バグラト4世。在位1027-1090
1072年の東地中海の情勢。
グルジア王国の国名は古代の聖人、聖ゲオルギウスからとられている。 ゲオルギウスはローマの軍人で、異教の村を襲撃していたドラゴンを退治し、村人たちをキリスト教徒に改宗させたという逸話をもつ。
グルジアはヴォルガやアジアといった異教国のなかに食い込むように位置するキリスト教国である。 こうした地勢的条件から、グルジアは「聖ゲオルギウスの腕(かいな)」とも呼ばれている。

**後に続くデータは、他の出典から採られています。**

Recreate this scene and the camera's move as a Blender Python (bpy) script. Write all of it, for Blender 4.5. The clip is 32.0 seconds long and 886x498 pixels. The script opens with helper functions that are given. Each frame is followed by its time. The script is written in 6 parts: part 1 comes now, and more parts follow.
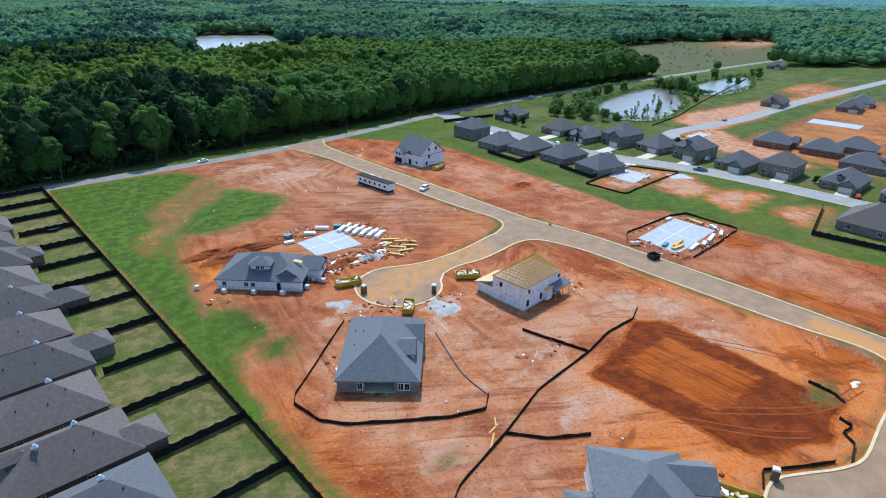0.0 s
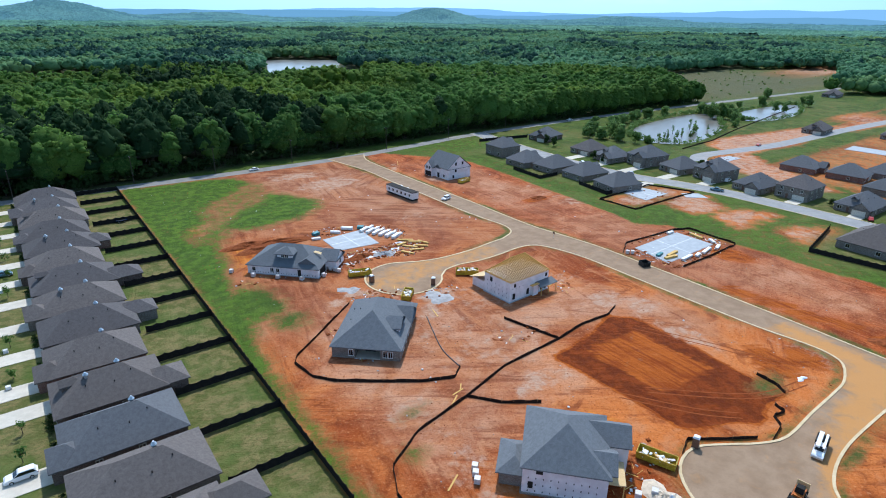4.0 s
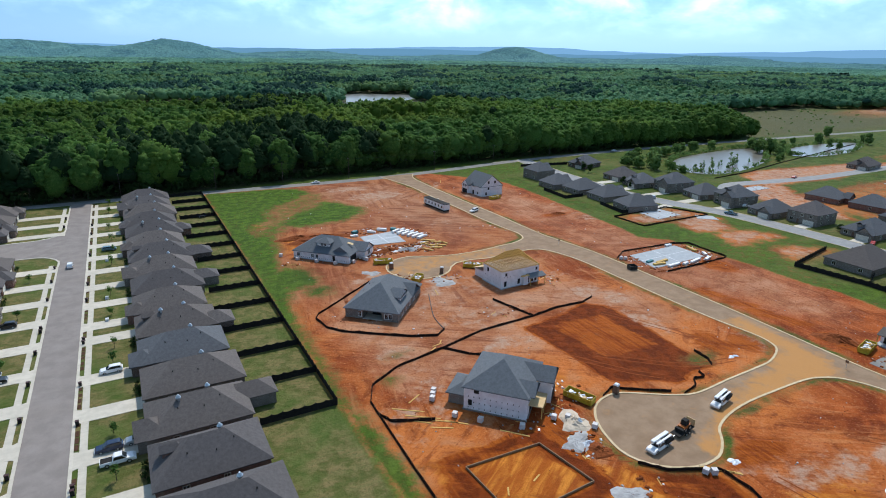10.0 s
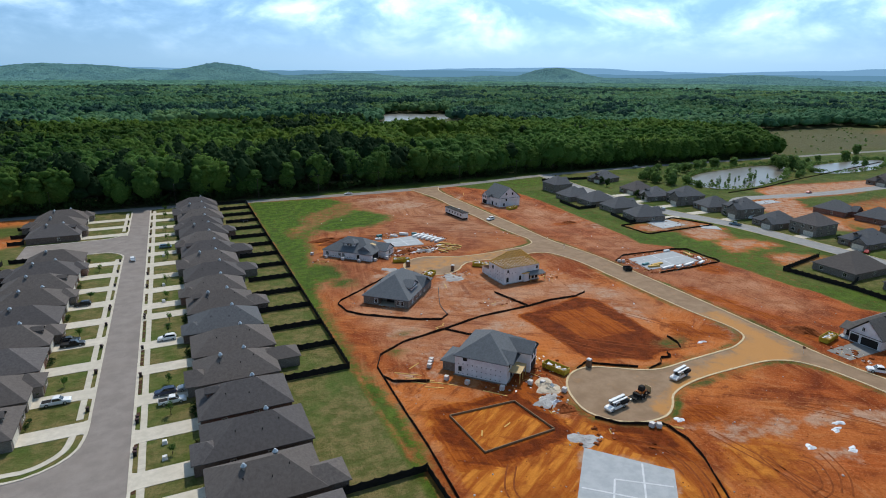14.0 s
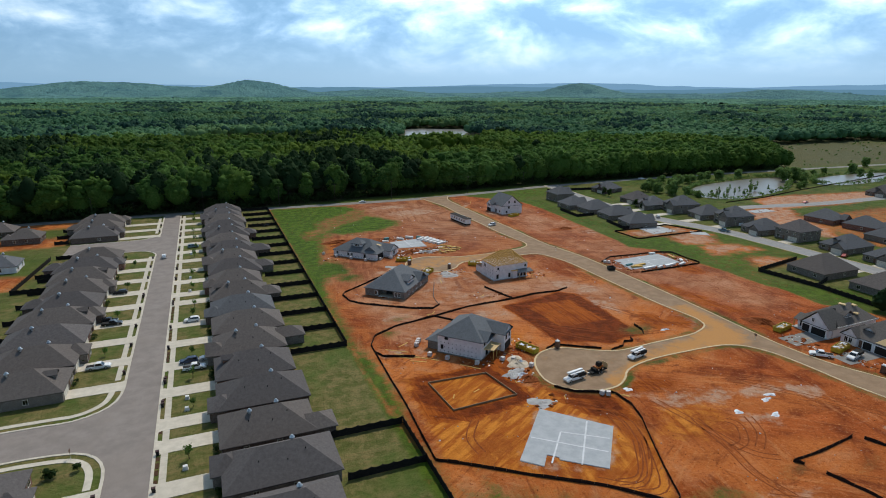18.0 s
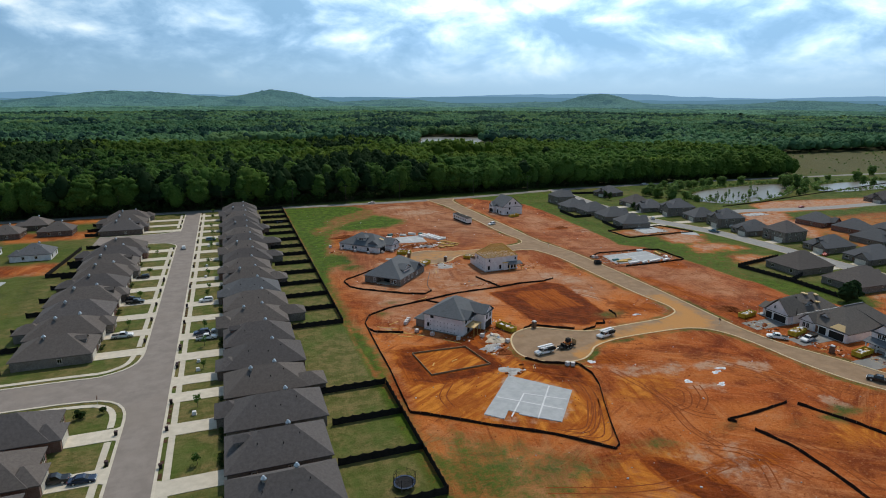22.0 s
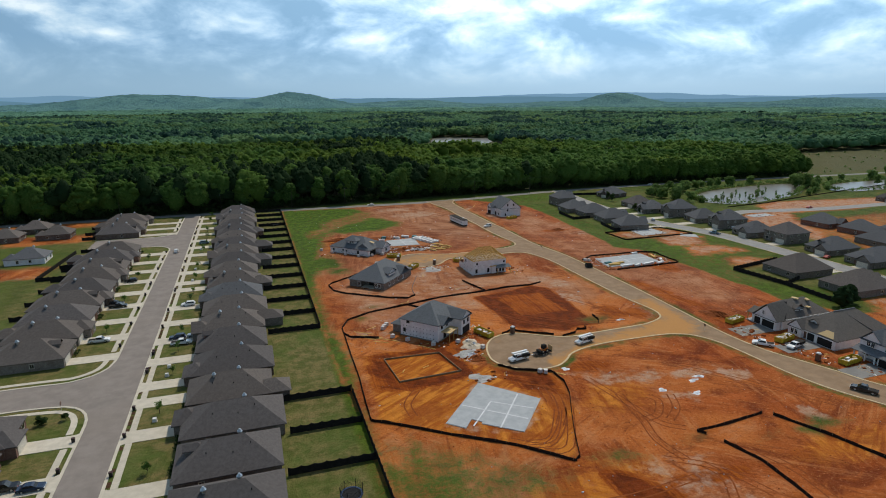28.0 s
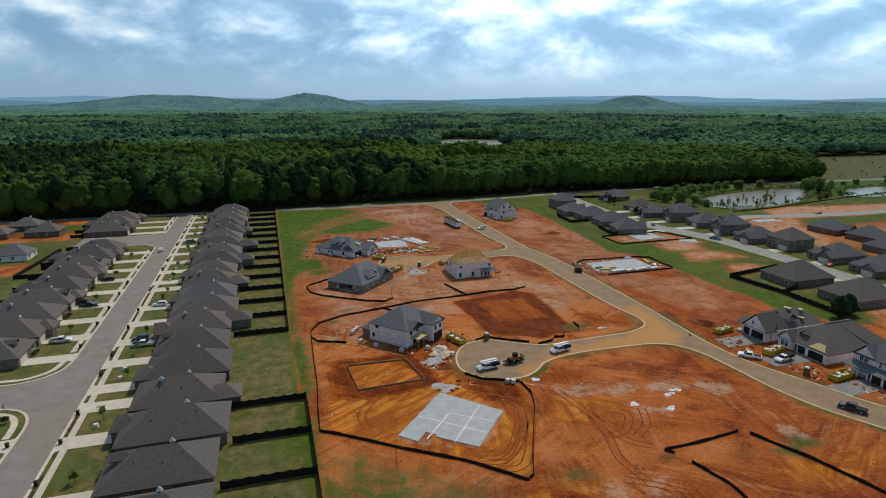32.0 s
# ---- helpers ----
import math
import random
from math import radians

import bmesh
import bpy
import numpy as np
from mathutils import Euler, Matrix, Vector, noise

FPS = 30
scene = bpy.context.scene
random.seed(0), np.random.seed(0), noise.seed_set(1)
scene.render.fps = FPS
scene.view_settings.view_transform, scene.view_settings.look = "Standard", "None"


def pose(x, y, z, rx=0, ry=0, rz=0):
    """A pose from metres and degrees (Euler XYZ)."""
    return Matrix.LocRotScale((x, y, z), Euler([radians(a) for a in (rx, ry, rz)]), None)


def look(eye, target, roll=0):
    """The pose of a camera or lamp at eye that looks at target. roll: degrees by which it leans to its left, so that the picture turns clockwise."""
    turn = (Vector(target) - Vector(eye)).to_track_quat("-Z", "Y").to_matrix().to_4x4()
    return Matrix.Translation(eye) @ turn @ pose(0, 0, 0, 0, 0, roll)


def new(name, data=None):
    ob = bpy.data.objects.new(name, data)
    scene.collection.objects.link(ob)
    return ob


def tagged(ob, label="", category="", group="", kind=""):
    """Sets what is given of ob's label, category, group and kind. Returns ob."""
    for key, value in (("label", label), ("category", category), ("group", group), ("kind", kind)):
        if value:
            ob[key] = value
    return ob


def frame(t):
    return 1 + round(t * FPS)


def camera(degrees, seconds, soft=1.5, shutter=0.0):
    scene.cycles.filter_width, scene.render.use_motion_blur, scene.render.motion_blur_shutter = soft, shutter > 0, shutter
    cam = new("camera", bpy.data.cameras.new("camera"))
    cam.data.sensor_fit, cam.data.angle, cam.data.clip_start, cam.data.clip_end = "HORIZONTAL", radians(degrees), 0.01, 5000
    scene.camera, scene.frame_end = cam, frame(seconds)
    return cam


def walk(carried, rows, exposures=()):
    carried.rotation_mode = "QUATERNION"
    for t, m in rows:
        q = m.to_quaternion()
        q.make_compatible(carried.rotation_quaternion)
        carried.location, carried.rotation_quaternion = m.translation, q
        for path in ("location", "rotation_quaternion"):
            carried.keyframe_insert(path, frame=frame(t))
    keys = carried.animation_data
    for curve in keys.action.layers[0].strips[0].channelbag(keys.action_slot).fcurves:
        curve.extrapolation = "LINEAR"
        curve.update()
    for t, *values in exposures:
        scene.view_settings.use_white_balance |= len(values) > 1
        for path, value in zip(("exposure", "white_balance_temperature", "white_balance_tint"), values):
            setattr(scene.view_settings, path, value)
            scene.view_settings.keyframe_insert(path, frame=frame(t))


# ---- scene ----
# ------------------------------------------------------------------ camera
def row(t, x, y, z, yaw, pitch, roll):
    return t, pose(x, y, z, 90 + pitch, 0, yaw) @ pose(0, 0, 0, 0, 0, roll)


PATH = [
    (0, -31.10, -42.00, 71.55, -42.664, -24.158, 0.802),
    (1, -31.39, -47.53, 71.91, -40.940, -23.499, 0.663),
    (2, -31.63, -53.63, 72.45, -39.346, -22.916, 0.469),
    (2.5, -31.43, -57.08, 72.86, -38.546, -22.713, 0.351),
    (4.5, -31.37, -70.90, 72.15, -35.652, -21.625, 0.933),
    (5, -31.30, -74.43, 71.99, -34.762, -21.303, 1.046),
    (6, -31.53, -80.97, 72.13, -33.053, -20.690, 0.844),
    (7, -31.87, -87.19, 72.75, -31.621, -20.167, 0.521),
    (8, -32.37, -93.42, 72.82, -30.727, -19.686, 0.589),
    (9, -32.49, -100.26, 72.42, -29.835, -19.162, 0.817),
    (10, -32.61, -107.33, 71.91, -28.737, -18.680, 0.851),
    (11, -32.96, -114.06, 71.74, -27.688, -18.165, 0.781),
    (12, -33.63, -120.71, 71.85, -26.669, -17.635, 0.708),
    (13, -34.06, -127.38, 72.21, -25.597, -17.232, 0.537),
    (14, -34.68, -134.10, 72.69, -24.656, -16.847, 0.426),
    (14.5, -34.88, -137.46, 73.07, -24.217, -16.681, 0.318),
    (16.5, -34.43, -150.04, 73.39, -22.886, -15.932, 0.185),
    (17, -34.22, -152.97, 73.40, -22.654, -15.778, 0.155),
    (18, -33.54, -159.23, 73.09, -22.091, -15.416, 0.140),
    (19, -32.94, -165.46, 72.69, -21.542, -15.091, 0.216),
    (20, -32.47, -171.70, 72.27, -21.026, -14.882, 0.334),
    (21, -31.89, -176.88, 71.64, -20.554, -14.634, 0.366),
    (22, -31.03, -180.46, 70.94, -20.098, -14.475, 0.297),
    (23, -29.60, -182.40, 70.88, -19.477, -14.383, 0.133),
    (24, -27.75, -182.78, 71.89, -18.779, -14.382, -0.167),
    (25, -25.90, -182.44, 72.73, -18.665, -14.517, -0.357),
    (25.5, -24.87, -182.58, 72.55, -18.669, -14.485, -0.427),
    (27.5, -19.57, -182.34, 71.72, -18.444, -14.456, -0.299),
    (28, -17.76, -182.19, 71.48, -18.240, -14.438, -0.285),
    (29, -14.38, -181.92, 70.83, -17.971, -14.335, -0.228),
    (30, -10.70, -181.44, 70.46, -17.662, -14.295, -0.047),
    (31, -6.73, -180.55, 69.67, -17.173, -14.117, -0.057),
    (32, -2.92, -179.50, 69.76, -16.617, -14.232, 0.050),
]
cam = camera(73.95, 32.0, soft=1.0)
walk(cam, [row(*r) for r in PATH], exposures=[(0, 0.20, 5850, 10), (3.5, 0.11, 5900, 10), (6, 0.0, 6050, 10), (9, -0.18, 6300, 10), (13, -0.43, 6700, 10), (20, -0.70, 7200, 10), (25, -0.74, 7400, 10), (32, -0.80, 7500, 10)])

# ------------------------------------------------------------------ light
SUN_AZ, SUN_EL = 38.0, 52.0            # degrees from +y towards +x, and above the horizon


def make_world():
    w = bpy.data.worlds.new("sky")
    scene.world = w
    w.use_nodes = True
    n, l = w.node_tree.nodes, w.node_tree.links
    n.clear()
    out, bg = n.new("ShaderNodeOutputWorld"), n.new("ShaderNodeBackground")
    sky = n.new("ShaderNodeTexSky")
    sky.sky_type, sky.sun_disc = "NISHITA", False
    sky.sun_elevation, sky.sun_rotation = radians(SUN_EL), radians(SUN_AZ)
    sky.air_density, sky.dust_density, sky.ozone_density = 1.0, 1.5, 1.2
    tc = n.new("ShaderNodeTexCoord")
    sep = n.new("ShaderNodeSeparateXYZ")
    l.new(tc.outputs["Generated"], sep.inputs[0])

    def mth(op, a, b=None, clamp=False):
        m = n.new("ShaderNodeMath")
        m.operation, m.use_clamp = op, clamp
        for i, v in enumerate((a, b)):
            if v is None:
                continue
            if isinstance(v, (int, float)):
                m.inputs[i].default_value = v
            else:
                l.new(v, m.inputs[i])
        return m.outputs[0]

    comb = n.new("ShaderNodeCombineXYZ")
    l.new(sep.outputs[0], comb.inputs[0])
    l.new(sep.outputs[1], comb.inputs[1])
    l.new(mth("MULTIPLY", sep.outputs[2], 2.0), comb.inputs[2])

    def fbm(scale, detail, dist):
        t = n.new("ShaderNodeTexNoise")
        t.inputs["Scale"].default_value, t.inputs["Detail"].default_value = scale, detail
        t.inputs["Roughness"].default_value, t.inputs["Distortion"].default_value = 0.56, dist
        l.new(comb.outputs[0], t.inputs["Vector"])
        return t.outputs["Fac"]

    def ramp(fac, stops):
        r = n.new("ShaderNodeValToRGB")
        while len(r.color_ramp.elements) < len(stops):
            r.color_ramp.elements.new(0.5)
        for e, (p, c) in zip(r.color_ramp.elements, stops):
            e.position, e.color = p, (*c, 1)
        l.new(fac, r.inputs[0])
        return r.outputs["Color"]

    dot = n.new("ShaderNodeVectorMath")
    dot.operation = "DOT_PRODUCT"
    l.new(tc.outputs["Generated"], dot.inputs[0])
    dot.inputs[1].default_value = (math.sin(radians(SUN_AZ)) * math.cos(radians(SUN_EL)), math.cos(radians(SUN_AZ)) * math.cos(radians(SUN_EL)), math.sin(radians(SUN_EL)))
    sunward = dot.outputs["Value"]
    # a deck of heaped cloud: broad grey masses, rounded heads with lit tops and shaded bases
    big, heads = fbm(2.6, 4.0, 0.5), fbm(8.0, 14.0, 0.25)
    above = n.new("ShaderNodeVectorMath")
    above.operation = "ADD"
    l.new(comb.outputs[0], above.inputs[0])
    above.inputs[1].default_value = (0.016, 0.02, 0.042)
    over = n.new("ShaderNodeTexNoise")
    over.inputs["Scale"].default_value, over.inputs["Detail"].default_value = 8.0, 14.0
    over.inputs["Roughness"].default_value, over.inputs["Distortion"].default_value = 0.56, 0.25
    l.new(above.outputs[0], over.inputs["Vector"])
    relief = mth("MULTIPLY", mth("SUBTRACT", heads, over.outputs["Fac"]), 1.15)
    mass = mth("ADD", mth("MULTIPLY", big, 0.45), mth("MULTIPLY", heads, 0.55))
    mass = mth("ADD", mass, mth("MULTIPLY", mth("MINIMUM", mth("SUBTRACT", sep.outputs[2], 0.07), 0.16), 0.55))
    mass = mth("ADD", mass, mth("MULTIPLY", mth("SUBTRACT", mth("POWER", mth("MAXIMUM", sunward, 0.0), 4.0), 0.14), 0.48))
    tone = ramp(mth("ADD", mass, relief), [(0.30, (3.5, 6.9, 11.4)), (0.44, (4.4, 8.1, 13.0)), (0.55, (5.9, 9.9, 15.0)), (0.68, (8.2, 12.2, 16.8)), (0.86, (12.6, 16.0, 19.6))])
    low = mth("MULTIPLY", mth("SUBTRACT", sep.outputs[2], 0.012), 14.0, True)   # clouds thin out into the bright haze low down
    mixc = n.new("ShaderNodeMix")
    mixc.data_type = "RGBA"
    l.new(low, mixc.inputs["Factor"])
    haze = n.new("ShaderNodeMix")
    haze.data_type = "RGBA"
    haze.inputs["Factor"].default_value = 0.80
    l.new(sky.outputs[0], haze.inputs["A"])
    haze.inputs["B"].default_value = (4.4, 8.6, 13.6, 1)
    l.new(haze.outputs["Result"], mixc.inputs["A"])
    l.new(tone, mixc.inputs["B"])
    fade = n.new("ShaderNodeMix")      # cloud bases overhead are greyer than the bright rim of the sky
    fade.data_type, fade.blend_type = "RGBA", "MULTIPLY"
    fade.inputs["Factor"].default_value = 1.0
    l.new(mixc.outputs["Result"], fade.inputs["A"])
    l.new(ramp(sep.outputs[2], [(0.0, (1.1, 1.1, 1.1)), (0.22, (1.0, 1.0, 1.0)), (0.5, (0.27, 0.29, 0.33)), (1.0, (0.20, 0.22, 0.26))]), fade.inputs["B"])
    # thin cloud glows on the side of the sun
    glow = mth("ADD", mth("MULTIPLY", mth("POWER", mth("MAXIMUM", sunward, 0.0), 4.0), 2.4), 0.86)
    lit = n.new("ShaderNodeVectorMath")
    lit.operation = "SCALE"
    l.new(fade.outputs["Result"], lit.inputs[0])
    l.new(glow, lit.inputs["Scale"])
    l.new(lit.outputs[0], bg.inputs[0])
    bg.inputs[1].default_value = 0.10
    l.new(bg.outputs[0], out.inputs[0])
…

同盟国のアラニア公国を除けば、グルジアは他のキリスト教世界から隔絶されている。 ビザンチウムには東ローマ帝国が存在するが、御家騒動と異教徒の侵略の対処で忙しく、同盟国としては期待できない。 はるか西方にはラテンの異端-カトリックの諸王朝があるものの、彼らがローマ教皇の号令にしたがって海を越えてやってくるのはまださきの話である。
敵は多い。
北のヴォルガ川流域にはクマン族が広大な領土を保有している。 南にはセルジュークトルコがペルシャを支配して、その権益をメソポタミアからシリア、アルメニアにのばそうとしている。 カスピ海の両岸には幾多のムスリム国家がひしめいているが、彼らはセルジュークと、あるいは互いに同盟しあってカスピ海貿易の権益をまもっている。
バグラト4世。honest、just、kind、diligent、braveのtraitをもつ。
彼がバグラト4世である。 誠実、公正、親切、勤勉、勇敢といった彼の性格は、キリスト教国家の君主として模範となろう*1。
***
バグラト4世は11世紀中葉にグルジア王国をおさめた名君で、 当時、カフカス山脈に点在していたグルジア貴族たちを糾合して王国の中興の祖となった。
バグラト4世は王権の強化をはかり*2、貴族の兵役義務も強化した。
さらに1072年からはカフカス東部でいまだ服属しない貴族たちに対する軍事討伐をおこない、王国の版図を広げている。 また外交政策では、北方のアラニア公国と同盟してクマン族を牽制し、南方のセルジュークトルコに対しては融和政策をとっている。セルジュークがビザンツにジハードを仕掛けたときも、関係の悪化をおそれて援軍をおくっていない。
有名な芸術家がキリスト教美術をつくってくれるイベント。
有名な著述家がグルジア王家の年代記を書いてくれるとのこと。
また、文化的にもこの時期のグルジアは隆盛をむかえる。 バグラト4世は芸術家や著述家を保護し、グルジア風のキリスト教美術や王家の年代記などをつくった。
バグラト4世は王権を強化し、同盟国とよく付き合って周辺諸国を併合した。 人格もキリスト教徒の模範であり、文化的にもグルジア王国は隆盛をむかえる。
バグラト4世は1090年に肺炎で死亡した。
彼には一男一女がいた。 長男ギオルギが後継者になった。 ギオルギの嫁はアナトリアのアルメニア王国の王妃であり、アルメニア王国のクレームをもっていた。 また、バグラト4世の嫁はドゥカス朝ビザンチウムの王妃だった。しかしビザンチウムでは11世紀後半に反乱がおこってドゥカス朝から王朝交代がおこったため(また、前述のようにビザンツとセルジュークの戦争に対してグルジアが中立政策をとったため)、グルジアとビザンツの関係はこの時期、疎遠になっている。